Thomas H. Naylor, the founder and leader of the secessionist Second Vermont Republic (SVR), has called on his former allies in the racist League of the South (LOS) to unequivocally distance themselves from racism and hatred. The LOS (see related recent post), which among other things believes slavery to be “God-ordained” and is against interracial marriage, has participated in two SVR meetings that gathered together secessionists of all stripes. SVR has also participated in LOS meetings.
In a letter dated July 4, Naylor writes, “[s]o long as the albatross of racism hangs around its neck, the LOS can never be a truly effective partner for SVR.” He adds that SVR “risks being tainted by the scourge of racism simply by associating with the LOS.”
Naylor’s letter comes in the wake of a recent Intelligence Report exposé, “North Meets South," that examined SVR’s budding relationship with the LOS. In March, Naylor hotly defended the LOS, telling the Report that though the LOS is "not perfect," it is "not racist." He also told the Report, "I don't give a shit what you write," and that, "If someone tells me that I shouldn't associate with the League of the South, it guarantees that I will associate with the League of the South."
The Report also documented Naylor’s relationships with other extremist organizations. He has appeared twice on the Tennessee-based hate radio program "The Political Cesspool," which is run by white supremacist Council of Conservative Citizens board member and David Duke pal James Edwards. He is also an associated scholar at the Abbeville Institute, which is run by former LOS leader Donald Livingston and is devoted to the ignored "achievements of white people in the South."
In a June 10 posting to the SVR website, Naylor denounced the Report story, calling it “a vicious attack spearheaded by the well-financed, hate-mongering, witch-hunting, left-leaning Southern Poverty Law Center.” He cited no factual errors.
Now Naylor has changed his tune about the LOS. “I am not sure that all LOS members realize that the Civil War ended in 1865,” Naylor writes.
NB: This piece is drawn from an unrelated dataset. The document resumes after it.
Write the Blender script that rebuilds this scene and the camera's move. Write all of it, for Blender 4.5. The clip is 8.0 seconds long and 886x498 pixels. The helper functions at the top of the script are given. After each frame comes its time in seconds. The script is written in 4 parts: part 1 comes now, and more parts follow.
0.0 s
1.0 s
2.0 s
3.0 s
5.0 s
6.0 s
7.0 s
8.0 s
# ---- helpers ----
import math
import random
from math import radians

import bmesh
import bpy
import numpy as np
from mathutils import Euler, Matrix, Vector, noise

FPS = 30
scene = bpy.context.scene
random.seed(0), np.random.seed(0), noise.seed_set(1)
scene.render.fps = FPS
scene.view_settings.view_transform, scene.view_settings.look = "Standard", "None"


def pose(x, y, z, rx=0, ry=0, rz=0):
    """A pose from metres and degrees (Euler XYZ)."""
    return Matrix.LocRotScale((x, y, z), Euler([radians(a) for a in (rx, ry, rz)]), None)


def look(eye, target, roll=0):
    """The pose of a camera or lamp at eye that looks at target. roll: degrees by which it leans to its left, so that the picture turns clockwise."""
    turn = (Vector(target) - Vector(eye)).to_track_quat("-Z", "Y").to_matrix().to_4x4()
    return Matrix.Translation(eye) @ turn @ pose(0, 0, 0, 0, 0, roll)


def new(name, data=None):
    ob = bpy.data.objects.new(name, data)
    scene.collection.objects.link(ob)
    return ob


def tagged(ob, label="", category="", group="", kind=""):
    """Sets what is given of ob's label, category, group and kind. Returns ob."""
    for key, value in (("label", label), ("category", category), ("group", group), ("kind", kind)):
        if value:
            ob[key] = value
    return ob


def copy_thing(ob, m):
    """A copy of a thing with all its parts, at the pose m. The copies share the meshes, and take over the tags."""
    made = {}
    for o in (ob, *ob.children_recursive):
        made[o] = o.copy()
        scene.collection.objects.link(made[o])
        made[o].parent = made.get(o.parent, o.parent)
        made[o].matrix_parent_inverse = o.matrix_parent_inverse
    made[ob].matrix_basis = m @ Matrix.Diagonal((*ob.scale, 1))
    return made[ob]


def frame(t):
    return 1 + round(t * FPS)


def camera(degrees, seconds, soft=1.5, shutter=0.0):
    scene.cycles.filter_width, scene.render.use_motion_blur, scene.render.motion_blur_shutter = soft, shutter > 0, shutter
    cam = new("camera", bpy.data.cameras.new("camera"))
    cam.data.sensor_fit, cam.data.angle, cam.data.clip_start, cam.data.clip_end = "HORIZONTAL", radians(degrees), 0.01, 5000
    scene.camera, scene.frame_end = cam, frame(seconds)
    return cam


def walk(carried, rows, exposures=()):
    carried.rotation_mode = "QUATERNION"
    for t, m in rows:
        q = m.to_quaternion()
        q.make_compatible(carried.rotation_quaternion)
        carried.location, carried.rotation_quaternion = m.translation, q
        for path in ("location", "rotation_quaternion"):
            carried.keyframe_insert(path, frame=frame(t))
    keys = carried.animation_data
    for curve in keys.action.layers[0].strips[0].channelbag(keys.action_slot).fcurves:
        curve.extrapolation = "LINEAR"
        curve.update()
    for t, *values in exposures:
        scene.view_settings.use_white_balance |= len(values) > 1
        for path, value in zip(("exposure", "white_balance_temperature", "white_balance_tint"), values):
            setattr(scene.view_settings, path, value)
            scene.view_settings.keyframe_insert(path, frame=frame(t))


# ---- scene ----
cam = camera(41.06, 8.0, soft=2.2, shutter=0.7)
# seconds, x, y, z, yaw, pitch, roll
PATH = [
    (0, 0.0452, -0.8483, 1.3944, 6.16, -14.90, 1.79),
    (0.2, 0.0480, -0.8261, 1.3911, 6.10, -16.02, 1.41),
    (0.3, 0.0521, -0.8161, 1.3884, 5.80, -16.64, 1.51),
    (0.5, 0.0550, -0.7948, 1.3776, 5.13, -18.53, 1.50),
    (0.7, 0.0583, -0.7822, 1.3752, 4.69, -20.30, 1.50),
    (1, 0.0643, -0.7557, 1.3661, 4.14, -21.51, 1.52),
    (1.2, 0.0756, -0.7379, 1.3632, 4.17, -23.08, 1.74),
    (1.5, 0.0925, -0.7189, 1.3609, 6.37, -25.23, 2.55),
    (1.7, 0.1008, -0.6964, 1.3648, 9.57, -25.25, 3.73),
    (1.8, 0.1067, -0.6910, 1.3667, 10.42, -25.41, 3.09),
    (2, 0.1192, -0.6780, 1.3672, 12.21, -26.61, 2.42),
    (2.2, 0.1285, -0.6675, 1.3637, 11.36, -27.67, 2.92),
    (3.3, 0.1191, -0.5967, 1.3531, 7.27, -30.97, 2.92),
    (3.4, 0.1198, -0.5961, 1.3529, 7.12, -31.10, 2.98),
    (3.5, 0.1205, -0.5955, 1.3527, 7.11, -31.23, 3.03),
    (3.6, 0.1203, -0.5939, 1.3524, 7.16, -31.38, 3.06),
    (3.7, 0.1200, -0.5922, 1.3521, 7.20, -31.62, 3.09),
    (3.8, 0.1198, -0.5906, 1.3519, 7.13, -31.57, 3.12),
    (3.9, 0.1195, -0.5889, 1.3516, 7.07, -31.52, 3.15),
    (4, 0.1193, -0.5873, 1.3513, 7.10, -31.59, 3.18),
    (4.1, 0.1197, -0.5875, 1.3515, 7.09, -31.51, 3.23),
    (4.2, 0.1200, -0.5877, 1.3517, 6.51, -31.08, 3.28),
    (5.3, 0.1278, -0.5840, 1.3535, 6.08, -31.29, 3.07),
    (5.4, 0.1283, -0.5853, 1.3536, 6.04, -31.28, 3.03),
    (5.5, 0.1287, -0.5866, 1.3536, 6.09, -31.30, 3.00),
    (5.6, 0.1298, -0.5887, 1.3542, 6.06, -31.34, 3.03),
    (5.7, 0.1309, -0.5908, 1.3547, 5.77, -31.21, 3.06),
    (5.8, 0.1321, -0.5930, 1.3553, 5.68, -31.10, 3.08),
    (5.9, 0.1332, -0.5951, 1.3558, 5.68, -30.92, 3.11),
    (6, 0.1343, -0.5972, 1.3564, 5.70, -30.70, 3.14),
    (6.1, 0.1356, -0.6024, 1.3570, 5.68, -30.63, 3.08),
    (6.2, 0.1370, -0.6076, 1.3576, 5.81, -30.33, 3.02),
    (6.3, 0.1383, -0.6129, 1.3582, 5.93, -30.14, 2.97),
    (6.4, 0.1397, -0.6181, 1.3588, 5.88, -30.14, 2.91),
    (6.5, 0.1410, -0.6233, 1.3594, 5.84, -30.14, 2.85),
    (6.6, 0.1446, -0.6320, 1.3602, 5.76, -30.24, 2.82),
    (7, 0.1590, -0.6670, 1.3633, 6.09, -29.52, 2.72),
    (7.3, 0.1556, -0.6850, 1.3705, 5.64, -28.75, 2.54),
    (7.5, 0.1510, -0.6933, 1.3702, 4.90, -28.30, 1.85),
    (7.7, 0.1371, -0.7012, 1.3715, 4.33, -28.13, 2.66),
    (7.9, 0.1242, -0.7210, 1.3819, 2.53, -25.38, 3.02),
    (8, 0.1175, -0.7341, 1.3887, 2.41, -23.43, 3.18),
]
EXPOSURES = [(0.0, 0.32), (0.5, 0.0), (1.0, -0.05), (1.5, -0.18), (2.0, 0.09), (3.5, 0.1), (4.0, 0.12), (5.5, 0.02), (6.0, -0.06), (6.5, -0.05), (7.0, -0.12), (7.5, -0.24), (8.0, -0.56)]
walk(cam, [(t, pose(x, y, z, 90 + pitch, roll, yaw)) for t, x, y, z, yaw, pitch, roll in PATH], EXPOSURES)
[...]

And Naylor’s letter has several suggestions for the LOS: renounce racism, recruit black members, bring in black speakers, and promote Southern racial unity. He adds, “the Confederate flag has got to go!”
The LOS has not yet responded to Naylor’s policy advice.
Naylor’s closest partner in efforts to promote secession by working with the LOS and other Southern groups has been Kirkpatrick Sale, a longtime leftist intellectual who now heads an outfit devoted entirely to pushing secessionist movements, the Cold Spring, N.Y.-based Middlebury Institute. In 2007, Sale said that the LOS “has not done or said anything racist in its 14 years of existence.”
This has caused some consternation in the leftist circles Sale has long traveled in. For example, Sale’s colleague Roane Carey at the progressive magazine The Nation, where Sale is on the masthead as a contributing editor, told the Report, “The Nation has no sympathy for or connection to the League of the South or any group of that ilk.” Carey said he hopes Sale “comes to his senses” and distances himself from the LOS. It remains to be seen if Sale will follow Naylor’s lead and do so.